EDSON GRAHAM REMEMBERED BY FORMER STAFFER (August 3/01)

Eva Urban, Avonport, remembers Edson Graham, the photographer who captured many early 1900s Valley scenes on film.

A superb photographer of the likes of another famous Nova Scotia artist with the camera, A. L. Hardy, Graham’s greatest claim to fame may simply be that he preserved for future generations Valley scenery and a lifestyle that have long vanished. In a recent column on Graham, I recalled that he delighted in shooting seascapes, ox teams, covered bridges and that like.

Urban, who is nearing 90, worked for Graham as his assistant in his Wolfville studio from 1930 to 1942. After her marriage, Urban continued to work for Graham “at busy times.” There were periods, Urban said, when she supervised as many as five girls who had to be called in to help Graham with clerical work and printing. “He was the photographer for Acadia (University)” Urban remembers. “That’s why we were so busy at times and needed extra people. All the students had their pictures taken there; freshmen, the debating team, the football team, all the groups would come down to have their picture taken for the yearbook.”

Graham’s Acadia Studio was located on the north side of Main Street (a photograph of the studio can be found on page 79 of the Wolfville history, Mud Creek, which places it opposite the mouth of Gaspereau Avenue). Urban recalls that a reception area, small studio, workshop and darkroom were on the ground floor; upstairs was a larger studio with different scenery backdrops.

“He was a perfect gentleman, quite formal and hard to get to know,” Urban recalls of Graham. “He called me Miss MacIntosh (her maiden name) all the time, never Eva once all the years I worked for him.”

Urban has several photographs of the interior of Graham’s studio that she cherishes. One is of her standing in his studio, another of Graham himself. Graham passed away in 1956, living out his retirement years with a widowed sister in Florida, but Urban says that he came back to Wolfville on several occasions. “He came down to visit me here in Avonport when he was home,” she said, “and I was so pleased to see him.
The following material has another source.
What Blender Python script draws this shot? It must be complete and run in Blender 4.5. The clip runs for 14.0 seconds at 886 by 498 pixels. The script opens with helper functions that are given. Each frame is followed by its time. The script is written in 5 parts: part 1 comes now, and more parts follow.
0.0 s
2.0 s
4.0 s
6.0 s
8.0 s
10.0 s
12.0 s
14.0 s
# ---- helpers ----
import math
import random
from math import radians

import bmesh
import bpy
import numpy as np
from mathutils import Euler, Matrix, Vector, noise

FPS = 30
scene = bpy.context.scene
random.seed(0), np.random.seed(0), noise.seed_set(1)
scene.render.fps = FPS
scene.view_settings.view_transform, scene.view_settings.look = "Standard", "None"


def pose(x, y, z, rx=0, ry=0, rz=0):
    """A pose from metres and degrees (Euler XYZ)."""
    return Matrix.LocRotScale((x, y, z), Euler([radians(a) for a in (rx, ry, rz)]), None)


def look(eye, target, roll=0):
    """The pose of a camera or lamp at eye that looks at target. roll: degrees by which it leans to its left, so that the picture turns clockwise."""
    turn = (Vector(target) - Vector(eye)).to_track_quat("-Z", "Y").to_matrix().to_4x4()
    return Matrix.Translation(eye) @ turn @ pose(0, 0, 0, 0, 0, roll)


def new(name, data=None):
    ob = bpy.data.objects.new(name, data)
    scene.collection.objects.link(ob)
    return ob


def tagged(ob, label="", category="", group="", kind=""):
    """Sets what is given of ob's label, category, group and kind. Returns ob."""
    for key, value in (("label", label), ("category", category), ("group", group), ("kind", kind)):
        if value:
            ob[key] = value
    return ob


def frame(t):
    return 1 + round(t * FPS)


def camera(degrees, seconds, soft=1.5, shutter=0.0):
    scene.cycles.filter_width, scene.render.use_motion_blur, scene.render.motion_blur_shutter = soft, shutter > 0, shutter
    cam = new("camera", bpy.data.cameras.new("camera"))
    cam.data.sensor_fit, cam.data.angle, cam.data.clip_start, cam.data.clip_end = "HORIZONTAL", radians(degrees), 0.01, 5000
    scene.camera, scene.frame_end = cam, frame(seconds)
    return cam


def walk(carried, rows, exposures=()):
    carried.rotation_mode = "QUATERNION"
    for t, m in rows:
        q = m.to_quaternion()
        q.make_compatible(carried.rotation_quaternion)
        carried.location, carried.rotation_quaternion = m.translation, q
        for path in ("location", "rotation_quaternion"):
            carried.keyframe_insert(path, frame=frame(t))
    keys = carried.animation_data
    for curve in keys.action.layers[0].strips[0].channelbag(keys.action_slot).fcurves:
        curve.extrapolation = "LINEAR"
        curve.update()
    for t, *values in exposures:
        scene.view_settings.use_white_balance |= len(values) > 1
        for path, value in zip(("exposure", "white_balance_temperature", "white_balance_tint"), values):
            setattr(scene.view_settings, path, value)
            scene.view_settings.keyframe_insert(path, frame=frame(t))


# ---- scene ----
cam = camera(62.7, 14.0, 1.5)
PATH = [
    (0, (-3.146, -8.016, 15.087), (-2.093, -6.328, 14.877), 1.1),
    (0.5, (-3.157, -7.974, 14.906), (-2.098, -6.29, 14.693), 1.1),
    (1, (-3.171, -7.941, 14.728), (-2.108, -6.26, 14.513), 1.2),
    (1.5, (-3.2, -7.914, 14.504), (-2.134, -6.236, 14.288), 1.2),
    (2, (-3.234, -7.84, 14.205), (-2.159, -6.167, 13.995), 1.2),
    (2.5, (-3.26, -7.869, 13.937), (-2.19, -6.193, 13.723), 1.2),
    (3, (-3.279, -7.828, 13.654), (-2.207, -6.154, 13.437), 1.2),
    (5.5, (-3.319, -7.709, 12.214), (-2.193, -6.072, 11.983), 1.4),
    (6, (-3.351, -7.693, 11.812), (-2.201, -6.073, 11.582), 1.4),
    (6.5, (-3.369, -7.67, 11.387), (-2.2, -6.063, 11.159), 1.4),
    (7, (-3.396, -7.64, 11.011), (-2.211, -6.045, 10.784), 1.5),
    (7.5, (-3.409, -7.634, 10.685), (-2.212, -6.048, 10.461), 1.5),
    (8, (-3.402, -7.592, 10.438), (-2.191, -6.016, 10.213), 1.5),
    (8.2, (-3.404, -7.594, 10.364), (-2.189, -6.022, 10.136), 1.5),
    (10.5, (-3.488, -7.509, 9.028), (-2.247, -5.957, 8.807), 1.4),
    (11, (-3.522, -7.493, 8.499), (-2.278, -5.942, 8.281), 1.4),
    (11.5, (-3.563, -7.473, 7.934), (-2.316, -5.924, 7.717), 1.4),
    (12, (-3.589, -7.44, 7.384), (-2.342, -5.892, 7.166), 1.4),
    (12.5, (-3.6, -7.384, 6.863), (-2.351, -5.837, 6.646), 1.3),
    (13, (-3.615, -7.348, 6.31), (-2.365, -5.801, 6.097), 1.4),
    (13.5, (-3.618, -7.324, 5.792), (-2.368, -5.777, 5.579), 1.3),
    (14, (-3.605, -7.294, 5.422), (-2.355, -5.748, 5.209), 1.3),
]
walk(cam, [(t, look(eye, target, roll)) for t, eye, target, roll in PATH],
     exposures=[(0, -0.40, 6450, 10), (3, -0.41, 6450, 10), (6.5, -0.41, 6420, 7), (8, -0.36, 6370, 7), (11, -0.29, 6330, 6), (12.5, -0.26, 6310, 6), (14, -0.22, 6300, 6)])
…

I guess because I wasn’t working for him anymore he wasn’t so formal.”

As mentioned in the previous column on Graham, the photographer’s first contact with Wolfville began when he became the manager of the W. W. Robson studio. Robson apparently ran a photography business in both Windsor and Wolfville. In the Wolfville history, Mud Creek, it is noted that in 1904 Robson “had increased his photography work in Wolfville from two days to four, in consequence of having received so much assistance from Wolfville merchants after the disastrous Windsor fire.”
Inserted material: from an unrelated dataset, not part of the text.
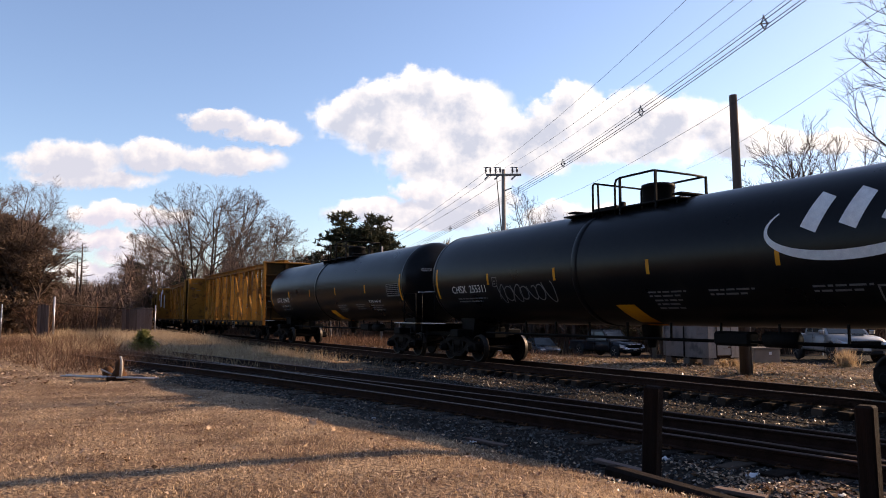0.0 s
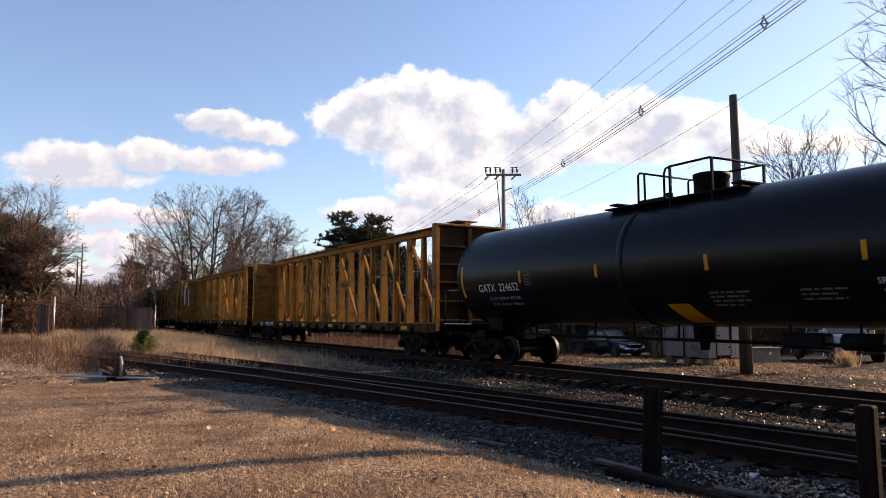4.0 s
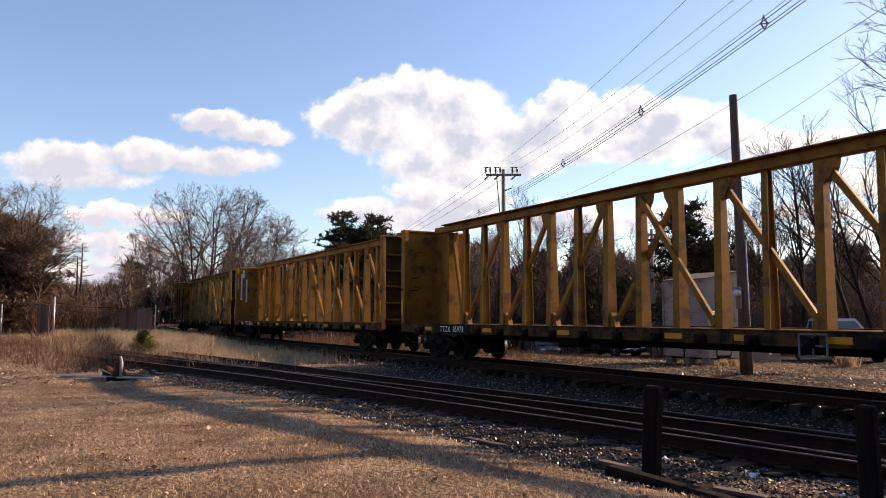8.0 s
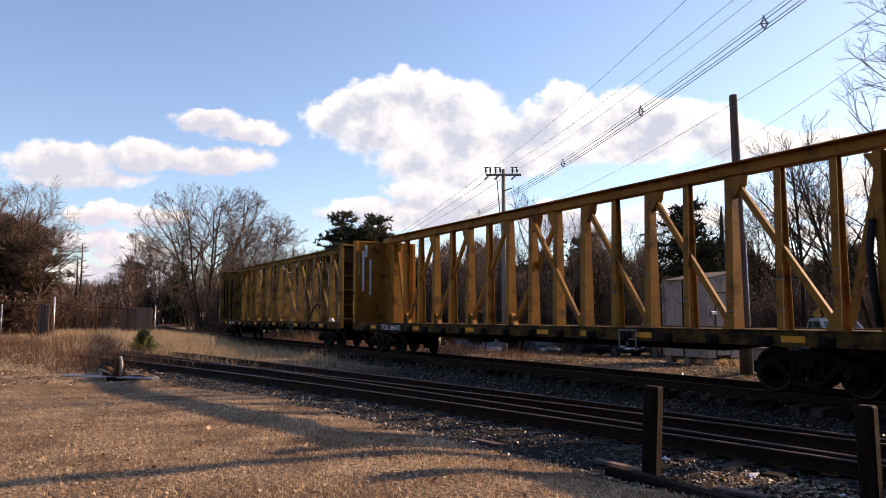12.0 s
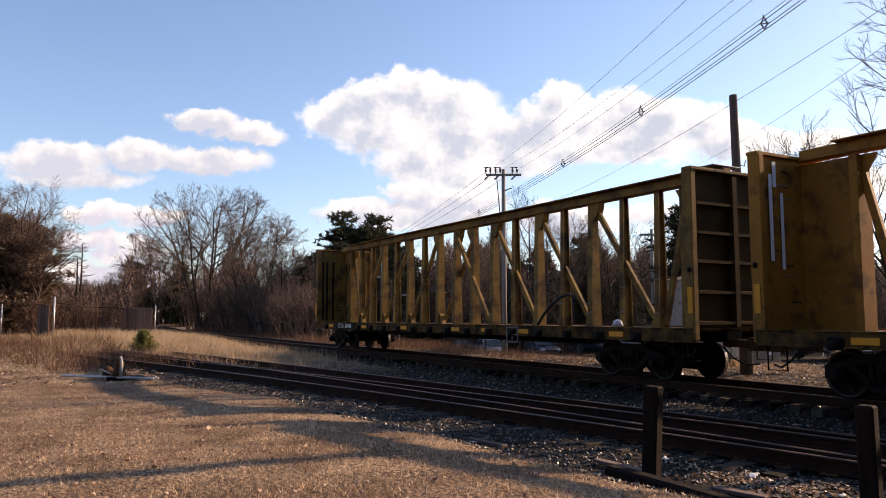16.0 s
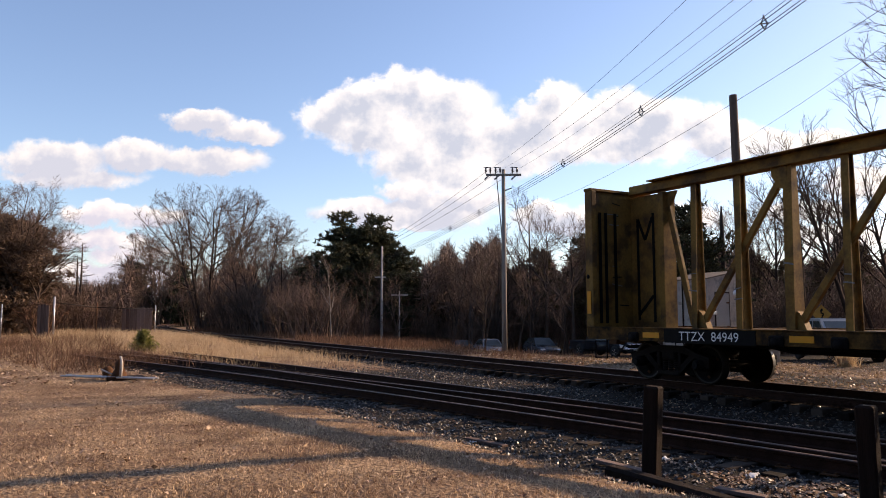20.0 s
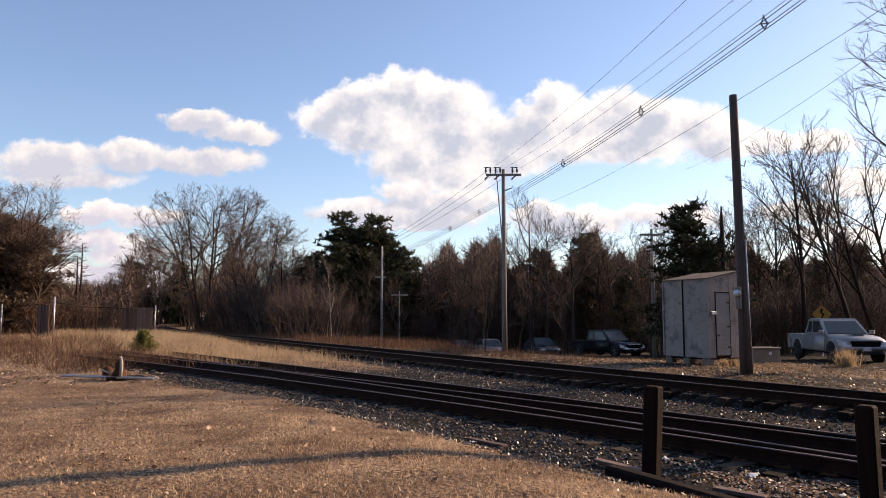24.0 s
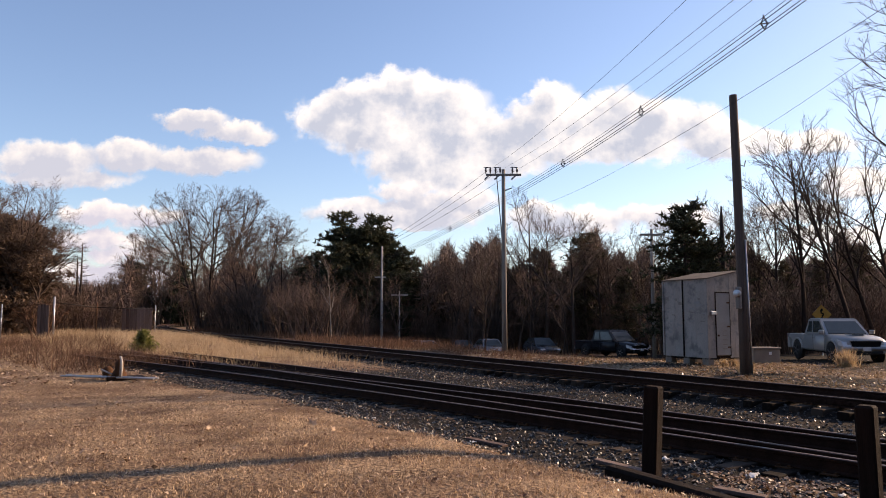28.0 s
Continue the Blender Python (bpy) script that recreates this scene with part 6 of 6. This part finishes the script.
BLACK_AT = heading(11.85, 54.3, 0.50, -0.87)
LATE_AT = heading(-1.4, 62.0, 0.5, -0.86)
pickup(heading(16.85, 32.1, -0.052, -1.0), SILVER, "silver extended-cab pickup truck waiting on the road")
BLACK_PICKUP = pickup(BLACK_AT, CAR_BLACK, "black crew-cab pickup truck with chrome trim on the road", 5.8, 2.0, 1.88, CHROME)
sedan(heading(3.75, 60.0, 0.22, -0.97), CAR_GREY, "silver-grey sedan half hidden by the embankment")
sedan(heading(1.65, 64.0, 0.22, -0.97), CAR_BLUE, "dark blue-grey sedan half hidden by the embankment")
sedan(heading(7.75, 59.0, 0.22, -0.97), CAR_BLUE, "dark sedan with bright windscreen behind the weeds")
LATE_SEDAN = sedan(LATE_AT, CAR_GREY, "grey sedan creeping up behind the others")


# ---- motion ----
def motions():
    for car, offset, half in TRAIN:
        rows = []
        for k in range(57):
            s = train_s(k * 0.5) + offset
            xa, ya, _ = on_track(s + half)
            xb, yb, _ = on_track(s - half)
            rows.append((k * 0.5, pose((xa + xb) / 2, (ya + yb) / 2, 0, 0, 0, math.degrees(math.atan2(ya - yb, xa - xb)))))
        walk(car, rows)
    for wheels, sx in WHEELSETS:
        walk(wheels, [(k * 0.1, pose(sx, 0, WHEEL_R, 0, math.degrees(train_s(k * 0.1) / WHEEL_R), 0)) for k in range(281)])
    drift = {"main": 1.36, "low": 1.2, "left": 1.62, "hazy": 0.6, "right": 1.4}
    for key, (ob, at) in CLOUDS.items():
        speed = drift[key] * CLOUD_FAR / 1310
        walk(ob, [(t, at @ Matrix.Translation(((14 - t) * speed, 0, 0))) for t in (0.0, 14.0, 28.0)])
    ahead = lambda m, d: m @ Matrix.Translation((d, 0, 0))
    walk(BLACK_PICKUP, [(0.0, BLACK_AT), (26.0, BLACK_AT), (27.0, ahead(BLACK_AT, 0.22)), (28.0, ahead(BLACK_AT, 0.62))])
    walk(LATE_SEDAN, [(0.0, ahead(LATE_AT, -7.0)), (25.0, ahead(LATE_AT, -7.0)), (26.5, ahead(LATE_AT, -4.6)), (28.0, LATE_AT)])


motions()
The brief biography on Graham in An Atlantic Album states that in 1905 he moved to Windsor and lived there for 45 years. However, the various references in Mud Creek indicate a life-long association with Wolfville. In the history, Graham is listed as a member of the Wolfville Chamber of Commerce in 1939, a charter member of the Wolfville Rotary Club (1935) a charter member of the Wolfville Historical Society (1941) and a Wolfville town councillor in 1919 and 1920. In 1940, notes the history, Graham had completed 35 years in the “photography business (and) changed the name of his establishment to Acadia Studio.”

(My thanks to Roscoe Potter, Wolfville, for directing me to Graham’s former assistant, Eva Urban and for providing information on the photographer).